Beyond stating the obvious, these words were used by Dr. Ashish Jha to emphasize the takeaways from a January 2017 keynote presentation by Dr. Anthony Fauci -- the very same presentation wherein Fauci stated he was "extraordinarily confident" that the incoming Trump administration would suffer from a major pandemic "in the next few years." These were strangely prescient words, given that the COVID-19 pandemic began exactly three years later.
The full 45 minute presentation lays out exactly how Fauci, et al, worked to make viruses more transmissible, so that they could jump from animals to humans, using funding from military defense spending (BARDA) and the Bush era PEPFAR program. It was no surprise that Fauci had the highest praises for these lucrative arrangements, which allowed them to preemptively develop experimental vaccines and proactively establish the infrastructure needed for global surveillance of infectious disease.
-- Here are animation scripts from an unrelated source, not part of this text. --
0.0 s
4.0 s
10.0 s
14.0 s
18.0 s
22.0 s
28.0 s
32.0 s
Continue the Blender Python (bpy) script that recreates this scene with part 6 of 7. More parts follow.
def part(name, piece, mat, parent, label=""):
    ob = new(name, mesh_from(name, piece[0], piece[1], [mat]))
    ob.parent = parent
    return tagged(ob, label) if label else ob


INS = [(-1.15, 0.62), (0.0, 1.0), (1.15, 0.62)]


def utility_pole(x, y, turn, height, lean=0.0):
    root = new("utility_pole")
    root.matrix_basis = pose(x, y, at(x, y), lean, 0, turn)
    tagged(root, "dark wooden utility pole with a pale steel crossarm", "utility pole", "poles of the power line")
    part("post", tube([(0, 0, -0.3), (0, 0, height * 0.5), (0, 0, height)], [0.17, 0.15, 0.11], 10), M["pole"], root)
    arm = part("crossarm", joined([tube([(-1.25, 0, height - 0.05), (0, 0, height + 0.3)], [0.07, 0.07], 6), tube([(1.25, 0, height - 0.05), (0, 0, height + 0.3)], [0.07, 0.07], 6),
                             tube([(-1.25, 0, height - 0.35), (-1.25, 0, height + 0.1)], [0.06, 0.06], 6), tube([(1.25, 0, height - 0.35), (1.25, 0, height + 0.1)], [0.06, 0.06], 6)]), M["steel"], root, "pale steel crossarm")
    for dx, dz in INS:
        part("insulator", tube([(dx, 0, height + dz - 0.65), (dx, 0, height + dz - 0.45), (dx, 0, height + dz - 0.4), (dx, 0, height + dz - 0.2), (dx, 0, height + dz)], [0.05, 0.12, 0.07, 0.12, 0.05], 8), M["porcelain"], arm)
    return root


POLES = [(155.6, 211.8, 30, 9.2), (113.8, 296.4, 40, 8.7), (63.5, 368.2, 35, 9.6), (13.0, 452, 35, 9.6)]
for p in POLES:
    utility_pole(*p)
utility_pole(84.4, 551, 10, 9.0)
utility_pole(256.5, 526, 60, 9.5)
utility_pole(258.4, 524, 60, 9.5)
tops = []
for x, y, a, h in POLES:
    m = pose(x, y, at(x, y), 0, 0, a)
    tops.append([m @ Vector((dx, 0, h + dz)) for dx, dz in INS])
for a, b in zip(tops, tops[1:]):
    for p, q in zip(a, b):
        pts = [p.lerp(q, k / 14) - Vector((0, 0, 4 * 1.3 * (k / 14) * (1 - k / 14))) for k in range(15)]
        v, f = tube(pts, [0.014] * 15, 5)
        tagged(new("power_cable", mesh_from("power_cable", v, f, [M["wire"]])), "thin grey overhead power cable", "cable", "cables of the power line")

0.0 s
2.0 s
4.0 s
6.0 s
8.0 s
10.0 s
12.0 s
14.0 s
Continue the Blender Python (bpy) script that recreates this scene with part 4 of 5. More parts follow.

He gave the aspiring students gathered for the Georgetown Global Health Initiative a crash course in epidemiology, outlining how the Obama administration had dealt with "more than their fair share" of pandemics. After discussing how nature was the "greatest bio terrorist," he zipped through lessons he and his cohorts had learned from H1N1, MERS, Chikungunya, Ebola, Zika, Bird Flu (H5N1), and the "silent pandemic" of AMR, or anti-microbial resistance. Dr. Fauci said that this series of pandemics were an "epidemiologist's delight" and, notably, how they "put the same pattern in play" for each of these global pandemics.
How many Americans were aware that all of this was happening? Not many, though there was some fuss in Congress when the National Science Advisory Board for Biosecurity (NSABB) discovered that the NIH had conducted research and laboratory experiments "that resulted in viruses with enhanced transmissibility in mammals," ... including humans.